**SOURCE DATA:**
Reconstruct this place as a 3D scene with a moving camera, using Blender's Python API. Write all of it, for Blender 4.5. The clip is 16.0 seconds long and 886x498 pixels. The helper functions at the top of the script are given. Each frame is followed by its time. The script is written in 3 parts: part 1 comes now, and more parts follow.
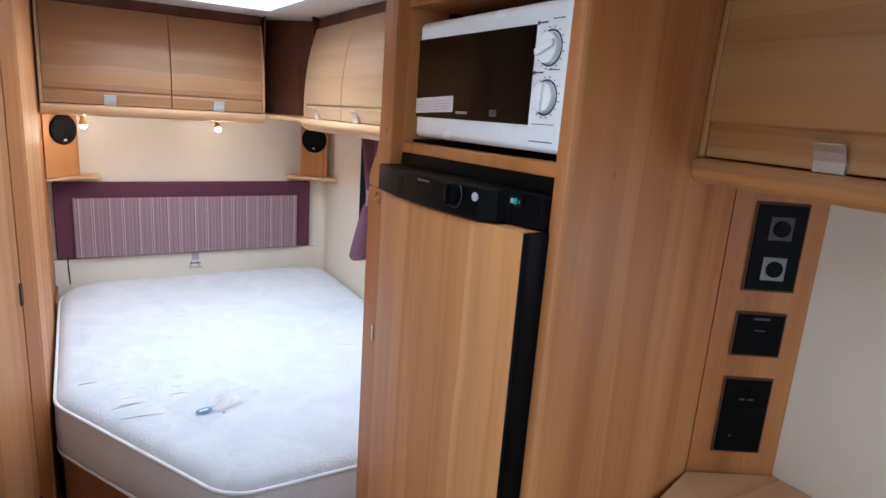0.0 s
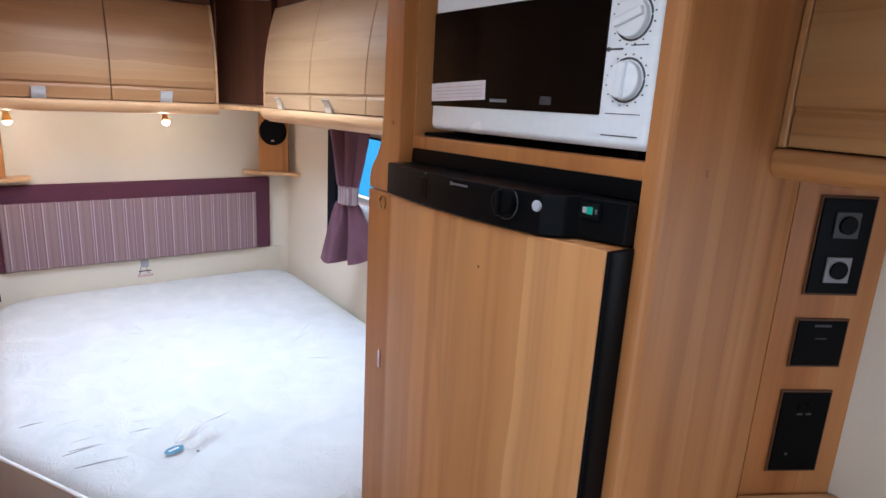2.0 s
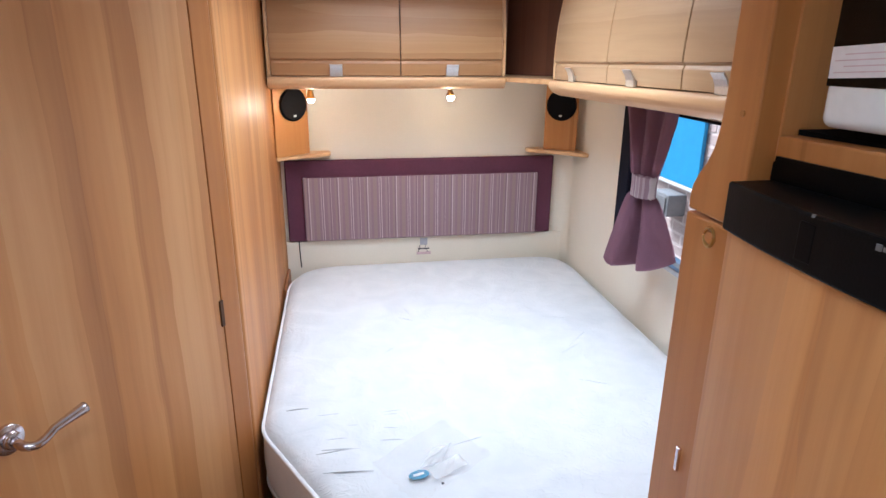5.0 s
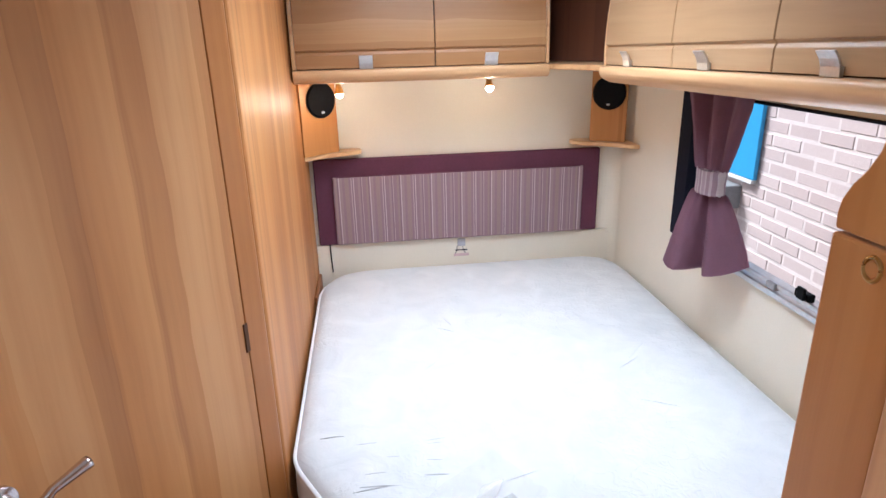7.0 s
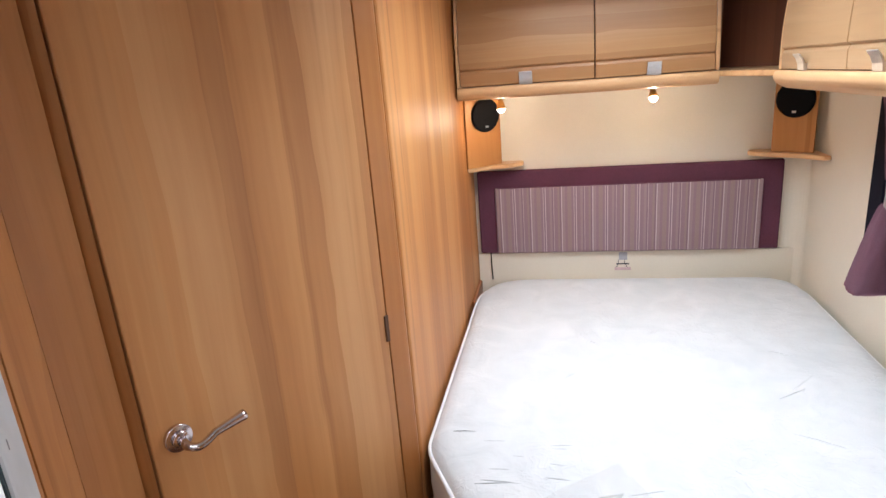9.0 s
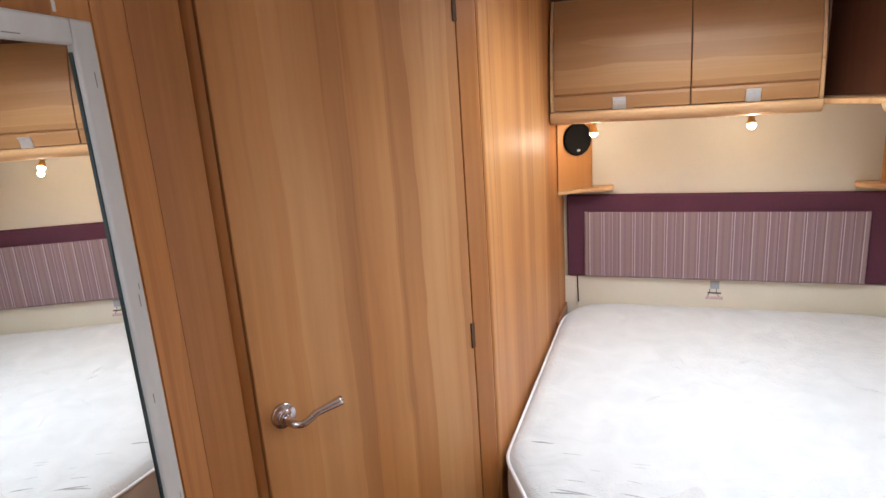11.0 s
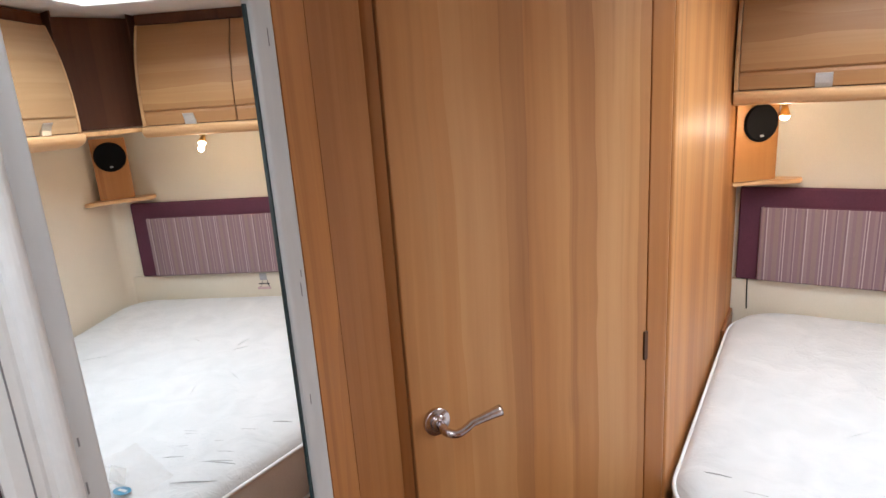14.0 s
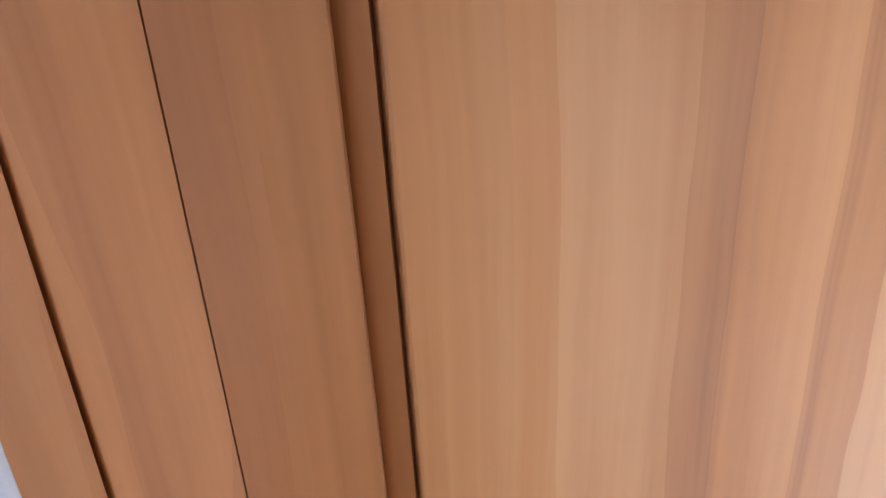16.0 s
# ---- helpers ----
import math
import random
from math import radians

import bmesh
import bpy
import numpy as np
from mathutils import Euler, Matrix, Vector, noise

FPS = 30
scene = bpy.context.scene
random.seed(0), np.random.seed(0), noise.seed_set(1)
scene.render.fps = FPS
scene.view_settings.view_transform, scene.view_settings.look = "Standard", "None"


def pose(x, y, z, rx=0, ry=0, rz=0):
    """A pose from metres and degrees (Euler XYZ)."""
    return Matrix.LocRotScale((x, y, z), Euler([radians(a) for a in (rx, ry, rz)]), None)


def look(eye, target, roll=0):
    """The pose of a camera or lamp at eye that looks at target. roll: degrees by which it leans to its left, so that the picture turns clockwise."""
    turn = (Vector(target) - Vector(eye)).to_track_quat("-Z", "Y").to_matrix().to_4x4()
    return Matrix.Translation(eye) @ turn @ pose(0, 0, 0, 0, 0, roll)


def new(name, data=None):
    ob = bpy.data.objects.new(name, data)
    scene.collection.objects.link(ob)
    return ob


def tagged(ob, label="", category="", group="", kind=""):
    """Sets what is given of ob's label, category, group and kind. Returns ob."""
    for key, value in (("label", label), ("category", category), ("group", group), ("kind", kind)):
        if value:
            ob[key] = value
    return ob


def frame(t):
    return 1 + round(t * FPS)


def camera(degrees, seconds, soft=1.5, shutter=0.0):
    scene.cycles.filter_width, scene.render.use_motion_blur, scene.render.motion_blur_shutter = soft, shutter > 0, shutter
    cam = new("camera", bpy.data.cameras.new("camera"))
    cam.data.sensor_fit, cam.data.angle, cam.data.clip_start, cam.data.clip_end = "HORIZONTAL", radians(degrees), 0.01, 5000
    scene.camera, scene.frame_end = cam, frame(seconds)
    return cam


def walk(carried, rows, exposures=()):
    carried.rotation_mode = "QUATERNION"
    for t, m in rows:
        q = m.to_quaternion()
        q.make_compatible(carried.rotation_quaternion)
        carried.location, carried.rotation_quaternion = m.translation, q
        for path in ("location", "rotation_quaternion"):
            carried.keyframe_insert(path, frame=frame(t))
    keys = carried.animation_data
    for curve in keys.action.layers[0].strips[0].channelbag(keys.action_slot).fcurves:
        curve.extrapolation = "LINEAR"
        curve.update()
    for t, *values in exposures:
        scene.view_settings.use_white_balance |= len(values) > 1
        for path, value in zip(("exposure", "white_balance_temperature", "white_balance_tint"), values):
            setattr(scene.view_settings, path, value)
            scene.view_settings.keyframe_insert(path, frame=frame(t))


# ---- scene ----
cam = camera(71.7, 16.0)
PATH = [
    (0, (0.093, -0.024, 1.616), (1.108, 1.636, 1.153), 4.1),
    (0.5, (0.051, 0.06, 1.605), (1.088, 1.676, 1.043), 4.7),
    (1, (0.035, 0.151, 1.594), (1.127, 1.718, 1.0), 4.8),
    (1.5, (0.034, 0.205, 1.589), (1.183, 1.731, 0.996), 4.4),
    (2, (0.081, 0.241, 1.609), (1.235, 1.797, 1.112), 3.2),
    (2.5, (0.143, 0.298, 1.616), (1.277, 1.88, 1.155), 3.2),
    (3, (0.227, 0.345, 1.63), (1.178, 2.039, 1.155), 2.5),
    (3.5, (0.228, 0.402, 1.639), (0.999, 2.179, 1.141), 2.1),
    (4, (0.191, 0.47, 1.643), (0.766, 2.309, 1.107), 1.0),
    (4.5, (0.198, 0.542, 1.631), (0.641, 2.396, 1.027), 0.7),
    (5, (0.239, 0.611, 1.62), (0.561, 2.481, 0.989), 0.5),
    (7.3, (0.224, 0.813, 1.607), (0.448, 2.687, 0.946), -1.4),
    (7.5, (0.217, 0.81, 1.594), (0.434, 2.689, 0.945), -1.4),
    (8, (0.293, 0.802, 1.598), (0.32, 2.701, 0.973), -2.2),
    (8.5, (0.345, 0.768, 1.611), (0.16, 2.661, 0.991), -3.1),
    (9, (0.373, 0.734, 1.61), (-0.013, 2.606, 1.022), -4.6),
    (11.5, (0.399, 0.597, 1.602), (-0.372, 2.38, 1.128), -3.9),
    (12, (0.445, 0.559, 1.613), (-0.485, 2.261, 1.125), -4.4),
    (12.5, (0.448, 0.561, 1.607), (-0.538, 2.233, 1.125), -4.0),
    (13, (0.44, 0.565, 1.602), (-0.573, 2.224, 1.133), -4.0),
    (13.5, (0.349, 0.616, 1.592), (-0.668, 2.27, 1.112), -3.1),
    (14, (0.23, 0.749, 1.581), (-0.782, 2.397, 1.071), -3.9),
    (14.5, (0.131, 0.937, 1.543), (-0.867, 2.588, 1.015), -3.7),
    (15, (0.063, 1.085, 1.525), (-0.936, 2.734, 0.993), -2.7),
    (15.5, (0.004, 1.198, 1.505), (-1.056, 2.787, 0.914), -3.5),
    (16, (-0.07, 1.31, 1.497), (-1.383, 2.64, 0.786), -3.7),
]
LIGHT = [(0.0, 0.07, 5400, 10), (3.0, 0.10, 5550, 10), (5.0, 0.17, 5600, 10), (7.5, 0.22, 5750, 10), (9.0, 0.16, 6100, 10), (12.5, 0.08, 6350, 10), (15.0, 0.08, 6350, 10), (15.5, 0.13, 6250, 10), (16.0, 0.74, 5150, 10)]
walk(cam, [(t, look(eye, target, roll)) for t, eye, target, roll in PATH], LIGHT)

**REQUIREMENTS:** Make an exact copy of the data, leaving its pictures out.

**OUTPUT FOR THIS EXERCISE:**
Reconstruct this place as a 3D scene with a moving camera, using Blender's Python API. Write all of it, for Blender 4.5. The clip is 16.0 seconds long and 886x498 pixels. The helper functions at the top of the script are given. Each frame is followed by its time. The script is written in 3 parts: part 1 comes now, and more parts follow.
0.0 s
2.0 s
5.0 s
7.0 s
9.0 s
11.0 s
14.0 s
16.0 s
# ---- helpers ----
import math
import random
from math import radians

import bmesh
import bpy
import numpy as np
from mathutils import Euler, Matrix, Vector, noise

FPS = 30
scene = bpy.context.scene
random.seed(0), np.random.seed(0), noise.seed_set(1)
scene.render.fps = FPS
scene.view_settings.view_transform, scene.view_settings.look = "Standard", "None"


def pose(x, y, z, rx=0, ry=0, rz=0):
    """A pose from metres and degrees (Euler XYZ)."""
    return Matrix.LocRotScale((x, y, z), Euler([radians(a) for a in (rx, ry, rz)]), None)


def look(eye, target, roll=0):
    """The pose of a camera or lamp at eye that looks at target. roll: degrees by which it leans to its left, so that the picture turns clockwise."""
    turn = (Vector(target) - Vector(eye)).to_track_quat("-Z", "Y").to_matrix().to_4x4()
    return Matrix.Translation(eye) @ turn @ pose(0, 0, 0, 0, 0, roll)


def new(name, data=None):
    ob = bpy.data.objects.new(name, data)
    scene.collection.objects.link(ob)
    return ob


def tagged(ob, label="", category="", group="", kind=""):
    """Sets what is given of ob's label, category, group and kind. Returns ob."""
    for key, value in (("label", label), ("category", category), ("group", group), ("kind", kind)):
        if value:
            ob[key] = value
    return ob


def frame(t):
    return 1 + round(t * FPS)


def camera(degrees, seconds, soft=1.5, shutter=0.0):
    scene.cycles.filter_width, scene.render.use_motion_blur, scene.render.motion_blur_shutter = soft, shutter > 0, shutter
    cam = new("camera", bpy.data.cameras.new("camera"))
    cam.data.sensor_fit, cam.data.angle, cam.data.clip_start, cam.data.clip_end = "HORIZONTAL", radians(degrees), 0.01, 5000
    scene.camera, scene.frame_end = cam, frame(seconds)
    return cam


def walk(carried, rows, exposures=()):
    carried.rotation_mode = "QUATERNION"
    for t, m in rows:
        q = m.to_quaternion()
        q.make_compatible(carried.rotation_quaternion)
        carried.location, carried.rotation_quaternion = m.translation, q
        for path in ("location", "rotation_quaternion"):
            carried.keyframe_insert(path, frame=frame(t))
    keys = carried.animation_data
    for curve in keys.action.layers[0].strips[0].channelbag(keys.action_slot).fcurves:
        curve.extrapolation = "LINEAR"
        curve.update()
    for t, *values in exposures:
        scene.view_settings.use_white_balance |= len(values) > 1
        for path, value in zip(("exposure", "white_balance_temperature", "white_balance_tint"), values):
            setattr(scene.view_settings, path, value)
            scene.view_settings.keyframe_insert(path, frame=frame(t))


# ---- scene ----
cam = camera(71.7, 16.0)
PATH = [
    (0, (0.093, -0.024, 1.616), (1.108, 1.636, 1.153), 4.1),
    (0.5, (0.051, 0.06, 1.605), (1.088, 1.676, 1.043), 4.7),
    (1, (0.035, 0.151, 1.594), (1.127, 1.718, 1.0), 4.8),
    (1.5, (0.034, 0.205, 1.589), (1.183, 1.731, 0.996), 4.4),
    (2, (0.081, 0.241, 1.609), (1.235, 1.797, 1.112), 3.2),
    (2.5, (0.143, 0.298, 1.616), (1.277, 1.88, 1.155), 3.2),
    (3, (0.227, 0.345, 1.63), (1.178, 2.039, 1.155), 2.5),
    (3.5, (0.228, 0.402, 1.639), (0.999, 2.179, 1.141), 2.1),
    (4, (0.191, 0.47, 1.643), (0.766, 2.309, 1.107), 1.0),
    (4.5, (0.198, 0.542, 1.631), (0.641, 2.396, 1.027), 0.7),
    (5, (0.239, 0.611, 1.62), (0.561, 2.481, 0.989), 0.5),
    (7.3, (0.224, 0.813, 1.607), (0.448, 2.687, 0.946), -1.4),
    (7.5, (0.217, 0.81, 1.594), (0.434, 2.689, 0.945), -1.4),
    (8, (0.293, 0.802, 1.598), (0.32, 2.701, 0.973), -2.2),
    (8.5, (0.345, 0.768, 1.611), (0.16, 2.661, 0.991), -3.1),
    (9, (0.373, 0.734, 1.61), (-0.013, 2.606, 1.022), -4.6),
    (11.5, (0.399, 0.597, 1.602), (-0.372, 2.38, 1.128), -3.9),
    (12, (0.445, 0.559, 1.613), (-0.485, 2.261, 1.125), -4.4),
    (12.5, (0.448, 0.561, 1.607), (-0.538, 2.233, 1.125), -4.0),
    (13, (0.44, 0.565, 1.602), (-0.573, 2.224, 1.133), -4.0),
    (13.5, (0.349, 0.616, 1.592), (-0.668, 2.27, 1.112), -3.1),
    (14, (0.23, 0.749, 1.581), (-0.782, 2.397, 1.071), -3.9),
    (14.5, (0.131, 0.937, 1.543), (-0.867, 2.588, 1.015), -3.7),
    (15, (0.063, 1.085, 1.525), (-0.936, 2.734, 0.993), -2.7),
    (15.5, (0.004, 1.198, 1.505), (-1.056, 2.787, 0.914), -3.5),
    (16, (-0.07, 1.31, 1.497), (-1.383, 2.64, 0.786), -3.7),
]
LIGHT = [(0.0, 0.07, 5400, 10), (3.0, 0.10, 5550, 10), (5.0, 0.17, 5600, 10), (7.5, 0.22, 5750, 10), (9.0, 0.16, 6100, 10), (12.5, 0.08, 6350, 10), (15.0, 0.08, 6350, 10), (15.5, 0.13, 6250, 10), (16.0, 0.74, 5150, 10)]
walk(cam, [(t, look(eye, target, roll)) for t, eye, target, roll in PATH], LIGHT)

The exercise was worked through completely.